Love and Family Dysfunctions
“Monster’s Ball” is clearly interested in showing the white, working-class, patriarchal family being destroyed from within by its violence. Unlike Leticia, Hank does have links to family and community, but most of these demonstrate the implosion of the family, which can only be revivified by reaching out, across the color line.
The most repulsive indicator of a community turned in upon itself is the fact that Hank and his son Sonny (Heath Ledger) both visit the same prostitute to fulfill their sexual needs. The scenes in which they have sex with her are profoundly anti-erotic and are presented, at least in part, to serve as a foil to the spontaneous and ultimately tender love-making of Leticia and Hank.
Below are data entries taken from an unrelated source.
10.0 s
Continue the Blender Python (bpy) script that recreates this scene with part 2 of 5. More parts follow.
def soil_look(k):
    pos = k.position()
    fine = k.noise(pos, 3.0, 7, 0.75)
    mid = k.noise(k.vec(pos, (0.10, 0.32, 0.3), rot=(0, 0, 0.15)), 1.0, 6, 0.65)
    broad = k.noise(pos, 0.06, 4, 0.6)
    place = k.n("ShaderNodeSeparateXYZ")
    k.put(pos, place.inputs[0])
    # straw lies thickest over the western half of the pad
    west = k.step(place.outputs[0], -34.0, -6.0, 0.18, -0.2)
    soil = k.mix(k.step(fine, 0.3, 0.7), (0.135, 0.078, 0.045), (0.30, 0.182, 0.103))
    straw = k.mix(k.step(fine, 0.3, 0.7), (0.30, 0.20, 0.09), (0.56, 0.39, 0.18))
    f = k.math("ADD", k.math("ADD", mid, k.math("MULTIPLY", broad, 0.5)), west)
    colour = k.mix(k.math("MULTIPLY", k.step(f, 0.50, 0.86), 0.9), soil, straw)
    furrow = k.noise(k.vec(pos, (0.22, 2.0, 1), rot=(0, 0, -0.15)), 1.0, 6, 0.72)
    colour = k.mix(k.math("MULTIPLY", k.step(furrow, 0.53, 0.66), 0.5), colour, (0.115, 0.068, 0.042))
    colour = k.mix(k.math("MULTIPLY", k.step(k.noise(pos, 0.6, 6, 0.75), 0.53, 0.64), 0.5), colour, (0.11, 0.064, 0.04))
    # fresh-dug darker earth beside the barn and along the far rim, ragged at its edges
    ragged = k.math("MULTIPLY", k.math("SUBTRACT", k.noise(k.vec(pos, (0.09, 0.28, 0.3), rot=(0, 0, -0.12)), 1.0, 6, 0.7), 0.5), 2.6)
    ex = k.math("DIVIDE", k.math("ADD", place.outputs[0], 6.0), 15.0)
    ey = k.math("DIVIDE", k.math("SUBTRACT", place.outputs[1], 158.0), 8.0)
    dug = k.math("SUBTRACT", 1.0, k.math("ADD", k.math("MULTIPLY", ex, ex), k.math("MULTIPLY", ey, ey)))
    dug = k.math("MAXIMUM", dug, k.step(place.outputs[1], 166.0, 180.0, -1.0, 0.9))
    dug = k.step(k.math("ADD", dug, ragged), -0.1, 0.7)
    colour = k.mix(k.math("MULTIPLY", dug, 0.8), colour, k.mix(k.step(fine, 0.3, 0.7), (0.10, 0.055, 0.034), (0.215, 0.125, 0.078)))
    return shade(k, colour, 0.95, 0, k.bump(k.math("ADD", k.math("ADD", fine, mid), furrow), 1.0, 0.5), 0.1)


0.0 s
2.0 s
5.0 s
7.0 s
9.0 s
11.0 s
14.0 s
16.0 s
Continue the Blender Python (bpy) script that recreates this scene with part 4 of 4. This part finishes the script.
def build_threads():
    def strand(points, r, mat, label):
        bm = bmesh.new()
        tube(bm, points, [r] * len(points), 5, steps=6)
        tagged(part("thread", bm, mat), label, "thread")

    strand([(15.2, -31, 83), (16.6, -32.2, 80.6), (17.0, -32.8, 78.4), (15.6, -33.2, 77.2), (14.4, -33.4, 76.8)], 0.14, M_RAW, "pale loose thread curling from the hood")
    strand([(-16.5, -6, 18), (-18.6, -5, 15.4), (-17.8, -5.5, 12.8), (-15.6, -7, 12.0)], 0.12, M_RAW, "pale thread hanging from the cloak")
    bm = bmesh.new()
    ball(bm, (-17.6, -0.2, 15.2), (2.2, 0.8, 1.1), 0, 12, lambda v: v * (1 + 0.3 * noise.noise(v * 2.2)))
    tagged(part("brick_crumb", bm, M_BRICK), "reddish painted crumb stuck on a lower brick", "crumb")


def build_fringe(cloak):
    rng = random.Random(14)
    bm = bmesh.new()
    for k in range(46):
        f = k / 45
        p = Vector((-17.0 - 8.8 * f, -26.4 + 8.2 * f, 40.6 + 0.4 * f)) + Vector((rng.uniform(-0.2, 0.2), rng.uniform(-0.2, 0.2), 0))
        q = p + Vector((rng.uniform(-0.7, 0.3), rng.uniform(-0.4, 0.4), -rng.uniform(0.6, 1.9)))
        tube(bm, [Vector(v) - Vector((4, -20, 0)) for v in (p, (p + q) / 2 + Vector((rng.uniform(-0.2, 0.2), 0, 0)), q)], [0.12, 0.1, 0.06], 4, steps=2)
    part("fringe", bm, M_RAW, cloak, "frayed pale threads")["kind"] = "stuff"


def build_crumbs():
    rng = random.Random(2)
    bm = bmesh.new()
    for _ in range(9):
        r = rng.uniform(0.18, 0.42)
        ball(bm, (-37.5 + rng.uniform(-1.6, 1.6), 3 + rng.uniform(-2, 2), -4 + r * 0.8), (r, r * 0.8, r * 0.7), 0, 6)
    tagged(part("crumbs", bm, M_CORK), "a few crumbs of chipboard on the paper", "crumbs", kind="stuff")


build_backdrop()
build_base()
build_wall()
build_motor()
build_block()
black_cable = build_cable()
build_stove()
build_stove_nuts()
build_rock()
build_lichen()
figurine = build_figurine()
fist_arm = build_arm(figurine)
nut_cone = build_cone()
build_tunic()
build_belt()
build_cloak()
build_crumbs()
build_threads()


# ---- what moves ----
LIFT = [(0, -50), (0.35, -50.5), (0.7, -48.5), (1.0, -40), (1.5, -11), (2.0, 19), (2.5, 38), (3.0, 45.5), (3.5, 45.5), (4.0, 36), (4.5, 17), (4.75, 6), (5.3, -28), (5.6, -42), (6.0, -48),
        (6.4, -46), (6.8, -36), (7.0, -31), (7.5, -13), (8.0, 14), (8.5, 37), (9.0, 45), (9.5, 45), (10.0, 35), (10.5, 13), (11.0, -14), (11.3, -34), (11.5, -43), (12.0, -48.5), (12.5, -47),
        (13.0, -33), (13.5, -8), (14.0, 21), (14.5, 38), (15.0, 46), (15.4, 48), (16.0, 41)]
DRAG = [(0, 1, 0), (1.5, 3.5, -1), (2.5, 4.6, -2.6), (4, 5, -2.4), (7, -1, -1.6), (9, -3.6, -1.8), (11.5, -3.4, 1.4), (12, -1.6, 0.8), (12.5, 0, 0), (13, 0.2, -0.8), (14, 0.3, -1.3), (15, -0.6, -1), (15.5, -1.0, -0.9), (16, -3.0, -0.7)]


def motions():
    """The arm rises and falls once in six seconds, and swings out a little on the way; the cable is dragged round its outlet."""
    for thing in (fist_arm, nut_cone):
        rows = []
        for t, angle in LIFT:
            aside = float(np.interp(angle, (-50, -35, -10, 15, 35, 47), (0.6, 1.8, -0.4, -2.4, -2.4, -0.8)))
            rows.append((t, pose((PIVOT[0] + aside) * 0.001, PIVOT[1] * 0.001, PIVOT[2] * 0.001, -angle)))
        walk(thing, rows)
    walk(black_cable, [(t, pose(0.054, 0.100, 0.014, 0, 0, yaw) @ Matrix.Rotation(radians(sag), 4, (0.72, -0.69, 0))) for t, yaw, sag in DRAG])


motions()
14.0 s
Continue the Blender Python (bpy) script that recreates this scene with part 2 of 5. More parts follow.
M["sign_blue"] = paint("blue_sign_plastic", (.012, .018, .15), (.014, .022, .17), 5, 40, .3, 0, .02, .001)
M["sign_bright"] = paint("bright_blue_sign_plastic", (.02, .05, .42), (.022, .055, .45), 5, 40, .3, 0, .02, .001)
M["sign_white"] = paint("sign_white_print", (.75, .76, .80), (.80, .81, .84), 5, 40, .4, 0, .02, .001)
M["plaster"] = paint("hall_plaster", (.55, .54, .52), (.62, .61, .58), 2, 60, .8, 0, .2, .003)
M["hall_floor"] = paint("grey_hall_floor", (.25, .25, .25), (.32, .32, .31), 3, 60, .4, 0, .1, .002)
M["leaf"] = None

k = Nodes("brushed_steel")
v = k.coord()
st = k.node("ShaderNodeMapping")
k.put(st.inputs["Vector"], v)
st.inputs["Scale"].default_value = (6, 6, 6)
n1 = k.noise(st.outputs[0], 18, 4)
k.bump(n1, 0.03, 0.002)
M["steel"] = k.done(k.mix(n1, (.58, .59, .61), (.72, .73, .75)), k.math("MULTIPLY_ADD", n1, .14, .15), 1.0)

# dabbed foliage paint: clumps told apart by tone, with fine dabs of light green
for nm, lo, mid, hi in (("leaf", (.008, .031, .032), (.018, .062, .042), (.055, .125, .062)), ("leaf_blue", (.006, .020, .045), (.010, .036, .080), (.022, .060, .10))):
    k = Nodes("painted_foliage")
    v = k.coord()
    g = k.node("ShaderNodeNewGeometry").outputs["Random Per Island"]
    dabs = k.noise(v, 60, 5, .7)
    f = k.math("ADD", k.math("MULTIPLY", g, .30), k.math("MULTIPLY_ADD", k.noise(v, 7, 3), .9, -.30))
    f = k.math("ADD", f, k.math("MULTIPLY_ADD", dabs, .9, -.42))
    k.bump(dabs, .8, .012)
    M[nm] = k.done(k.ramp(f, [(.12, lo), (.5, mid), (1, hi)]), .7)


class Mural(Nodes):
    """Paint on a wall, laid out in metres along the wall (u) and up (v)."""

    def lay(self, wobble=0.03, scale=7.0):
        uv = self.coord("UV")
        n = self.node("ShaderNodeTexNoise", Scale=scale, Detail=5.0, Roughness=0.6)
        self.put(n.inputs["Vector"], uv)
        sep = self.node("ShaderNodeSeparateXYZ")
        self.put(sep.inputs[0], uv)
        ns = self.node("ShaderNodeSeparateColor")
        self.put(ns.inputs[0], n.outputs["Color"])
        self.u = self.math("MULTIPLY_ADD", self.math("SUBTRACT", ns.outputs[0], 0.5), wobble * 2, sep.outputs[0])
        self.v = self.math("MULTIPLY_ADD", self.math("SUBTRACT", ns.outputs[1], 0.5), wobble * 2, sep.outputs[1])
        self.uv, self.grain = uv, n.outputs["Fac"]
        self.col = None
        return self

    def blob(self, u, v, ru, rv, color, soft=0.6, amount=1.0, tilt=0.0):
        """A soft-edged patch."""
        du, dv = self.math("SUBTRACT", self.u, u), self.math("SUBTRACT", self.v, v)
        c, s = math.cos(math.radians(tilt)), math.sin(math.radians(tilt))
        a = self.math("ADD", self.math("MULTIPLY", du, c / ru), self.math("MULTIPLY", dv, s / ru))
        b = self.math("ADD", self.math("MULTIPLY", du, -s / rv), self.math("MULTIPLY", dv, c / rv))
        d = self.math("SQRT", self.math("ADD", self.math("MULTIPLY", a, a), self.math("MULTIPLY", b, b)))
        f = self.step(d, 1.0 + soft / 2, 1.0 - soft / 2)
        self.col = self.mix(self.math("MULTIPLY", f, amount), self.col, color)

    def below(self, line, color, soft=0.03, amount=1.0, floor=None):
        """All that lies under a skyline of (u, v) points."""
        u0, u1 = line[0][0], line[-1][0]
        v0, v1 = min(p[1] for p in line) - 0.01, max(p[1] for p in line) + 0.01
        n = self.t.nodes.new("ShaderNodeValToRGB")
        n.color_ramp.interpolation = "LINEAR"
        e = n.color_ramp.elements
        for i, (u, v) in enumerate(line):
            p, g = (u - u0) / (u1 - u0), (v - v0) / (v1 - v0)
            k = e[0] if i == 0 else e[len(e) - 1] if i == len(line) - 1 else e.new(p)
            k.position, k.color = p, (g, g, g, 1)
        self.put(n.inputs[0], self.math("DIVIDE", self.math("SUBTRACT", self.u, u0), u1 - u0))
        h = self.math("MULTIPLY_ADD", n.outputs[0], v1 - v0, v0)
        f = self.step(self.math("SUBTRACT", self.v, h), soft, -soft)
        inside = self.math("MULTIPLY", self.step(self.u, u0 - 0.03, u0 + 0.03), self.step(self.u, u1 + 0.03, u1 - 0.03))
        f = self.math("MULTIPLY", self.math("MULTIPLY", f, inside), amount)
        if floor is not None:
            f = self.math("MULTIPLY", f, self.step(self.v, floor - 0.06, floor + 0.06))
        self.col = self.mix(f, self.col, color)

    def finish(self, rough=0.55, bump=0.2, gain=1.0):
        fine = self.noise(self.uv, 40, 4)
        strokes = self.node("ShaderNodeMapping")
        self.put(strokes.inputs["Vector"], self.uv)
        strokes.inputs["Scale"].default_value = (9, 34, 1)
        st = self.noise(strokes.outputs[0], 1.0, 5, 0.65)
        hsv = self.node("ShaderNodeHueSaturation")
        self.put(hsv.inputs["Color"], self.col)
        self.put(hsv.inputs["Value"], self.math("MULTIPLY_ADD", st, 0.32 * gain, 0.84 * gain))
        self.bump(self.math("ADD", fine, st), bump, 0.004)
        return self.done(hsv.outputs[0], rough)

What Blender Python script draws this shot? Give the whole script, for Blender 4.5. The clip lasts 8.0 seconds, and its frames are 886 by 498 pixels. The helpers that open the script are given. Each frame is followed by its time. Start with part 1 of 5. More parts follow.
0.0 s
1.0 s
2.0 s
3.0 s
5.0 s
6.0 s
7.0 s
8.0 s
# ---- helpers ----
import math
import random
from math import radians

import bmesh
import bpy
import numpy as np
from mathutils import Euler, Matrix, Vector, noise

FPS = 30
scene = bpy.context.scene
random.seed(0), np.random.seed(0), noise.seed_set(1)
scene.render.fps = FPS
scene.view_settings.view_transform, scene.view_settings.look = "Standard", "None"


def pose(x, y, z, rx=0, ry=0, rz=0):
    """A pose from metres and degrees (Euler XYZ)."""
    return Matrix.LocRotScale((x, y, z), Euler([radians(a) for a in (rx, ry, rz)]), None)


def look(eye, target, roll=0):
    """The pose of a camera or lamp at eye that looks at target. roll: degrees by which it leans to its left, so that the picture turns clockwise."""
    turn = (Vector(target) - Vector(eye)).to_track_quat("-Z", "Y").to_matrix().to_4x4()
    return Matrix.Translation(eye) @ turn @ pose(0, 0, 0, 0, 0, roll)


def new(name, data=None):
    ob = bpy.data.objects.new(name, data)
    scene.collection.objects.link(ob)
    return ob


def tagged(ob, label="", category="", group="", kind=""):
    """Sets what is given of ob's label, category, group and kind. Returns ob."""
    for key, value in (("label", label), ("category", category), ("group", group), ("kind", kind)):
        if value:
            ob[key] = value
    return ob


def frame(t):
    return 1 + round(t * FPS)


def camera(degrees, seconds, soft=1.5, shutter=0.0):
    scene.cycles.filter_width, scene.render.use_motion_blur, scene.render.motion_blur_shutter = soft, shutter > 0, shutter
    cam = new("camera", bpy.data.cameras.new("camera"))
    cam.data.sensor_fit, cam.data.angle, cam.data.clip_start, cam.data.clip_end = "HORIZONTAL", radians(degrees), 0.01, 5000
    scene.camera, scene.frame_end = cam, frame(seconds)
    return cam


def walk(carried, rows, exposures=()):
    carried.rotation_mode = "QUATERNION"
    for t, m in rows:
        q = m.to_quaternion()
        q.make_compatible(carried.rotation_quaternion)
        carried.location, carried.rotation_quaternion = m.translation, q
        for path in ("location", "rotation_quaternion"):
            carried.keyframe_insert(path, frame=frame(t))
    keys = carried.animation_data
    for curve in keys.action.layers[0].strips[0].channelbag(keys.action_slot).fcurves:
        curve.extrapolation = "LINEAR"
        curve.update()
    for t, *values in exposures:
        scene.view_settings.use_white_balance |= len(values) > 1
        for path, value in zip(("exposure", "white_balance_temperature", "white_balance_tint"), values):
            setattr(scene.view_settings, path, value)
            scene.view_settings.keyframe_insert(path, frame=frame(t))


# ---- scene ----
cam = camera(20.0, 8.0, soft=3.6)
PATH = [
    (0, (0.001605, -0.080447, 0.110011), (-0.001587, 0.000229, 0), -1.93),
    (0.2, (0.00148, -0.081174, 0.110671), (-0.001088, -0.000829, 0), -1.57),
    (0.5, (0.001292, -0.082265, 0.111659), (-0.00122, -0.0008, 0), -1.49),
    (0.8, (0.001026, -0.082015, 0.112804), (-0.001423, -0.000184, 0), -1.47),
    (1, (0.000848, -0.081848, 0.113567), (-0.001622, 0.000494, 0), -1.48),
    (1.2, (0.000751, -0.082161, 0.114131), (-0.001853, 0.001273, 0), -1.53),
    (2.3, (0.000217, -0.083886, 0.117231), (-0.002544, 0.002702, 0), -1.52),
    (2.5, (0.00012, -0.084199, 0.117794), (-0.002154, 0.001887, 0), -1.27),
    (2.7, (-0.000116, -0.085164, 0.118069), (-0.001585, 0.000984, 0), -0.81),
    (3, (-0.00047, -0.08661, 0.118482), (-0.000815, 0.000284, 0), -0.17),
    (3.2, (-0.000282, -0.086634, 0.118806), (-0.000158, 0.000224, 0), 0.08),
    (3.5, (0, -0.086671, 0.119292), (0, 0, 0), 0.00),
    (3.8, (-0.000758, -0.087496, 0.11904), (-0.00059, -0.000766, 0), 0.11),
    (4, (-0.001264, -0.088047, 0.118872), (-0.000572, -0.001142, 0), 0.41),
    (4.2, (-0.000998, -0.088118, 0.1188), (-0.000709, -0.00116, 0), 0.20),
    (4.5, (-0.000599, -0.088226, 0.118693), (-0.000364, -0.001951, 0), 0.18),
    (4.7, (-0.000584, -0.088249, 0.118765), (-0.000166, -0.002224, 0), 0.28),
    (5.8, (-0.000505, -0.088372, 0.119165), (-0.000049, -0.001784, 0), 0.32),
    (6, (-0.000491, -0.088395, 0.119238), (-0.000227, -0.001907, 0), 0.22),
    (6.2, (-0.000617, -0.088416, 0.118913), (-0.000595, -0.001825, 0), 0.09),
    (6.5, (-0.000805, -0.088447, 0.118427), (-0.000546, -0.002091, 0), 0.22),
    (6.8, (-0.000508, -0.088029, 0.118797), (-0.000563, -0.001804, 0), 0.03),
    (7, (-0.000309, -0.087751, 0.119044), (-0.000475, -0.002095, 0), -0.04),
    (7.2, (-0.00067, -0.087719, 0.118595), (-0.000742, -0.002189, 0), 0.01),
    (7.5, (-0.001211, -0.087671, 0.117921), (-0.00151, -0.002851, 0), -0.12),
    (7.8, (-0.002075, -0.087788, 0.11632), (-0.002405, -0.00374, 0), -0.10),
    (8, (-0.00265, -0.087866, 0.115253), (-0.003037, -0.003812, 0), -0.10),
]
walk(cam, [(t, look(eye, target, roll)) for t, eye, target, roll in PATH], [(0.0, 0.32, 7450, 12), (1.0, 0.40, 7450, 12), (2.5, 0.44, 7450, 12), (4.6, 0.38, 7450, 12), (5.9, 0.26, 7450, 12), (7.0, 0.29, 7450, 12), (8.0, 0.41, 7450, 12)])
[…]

Hank feels something for the first time in a very long time when he first makes love with Leticia; he’s about to enter her from behind as he does the prostitute but she looks back at him and they make love face-to-face.
Underlying the film’s story of redemption through interracial love is a story of economic dependence. While showing Hank’s growing generosity toward Leticia — he drives her to and from work and gives her his son’s truck when her car can no longer be repaired – the film doesn’t address the fact that the lovers reunite and begin living together because she’s been evicted from her house.
“Monster’s Ball” shows us the signs of Leticia’s subordination to Hank, while also trying to draw our attention away from that power hierarchy toward the image of pure and egalitarian love.
Leticia’s choice of a white cowboy hat as a present to thank him for the truck is a symbol of these conflicting impulses: She pawns her wedding ring to buy him a substantial gift in return for his gift of the truck, but the hat is laden with the history of white southern manhood and power.
The fact that Leticia is the sexual aggressor in the first encounter between the two lovers is another invocation of a stereotype so worn one wonders why it has any life left in it. Though Leticia’s sexual hunger is explained by her recent loss of her husband and son (an understandable need for sexual contact and its confirmation of life in the presence of death), I can’t believe there’s an African American woman viewer who didn’t wince when she saw this scene.
In a southern context, this representation invokes a history in which Black women were portrayed as sexual aggressors to deem them impossible to rape. In “Monster’s Ball,” the sexual abuse of Black women as an integral part of slavery and successive systems of white racial domination is raked to the surface to be submerged under a romance plot, believable only because of the charisma of the actors who flesh out these wounded and wounding characters.
Once she learns that her new lover served as her late husband’s executioner, Leticia decides to remain with Hank, accepting the bizarre ironies created by a criminal justice system formally founded as a means of recapturing Black labor after emancipation.
Because we, as viewers, are enticed into believing in the goodness of Billy Bob Thornton and Halle Berry, this love story seems like it has a future.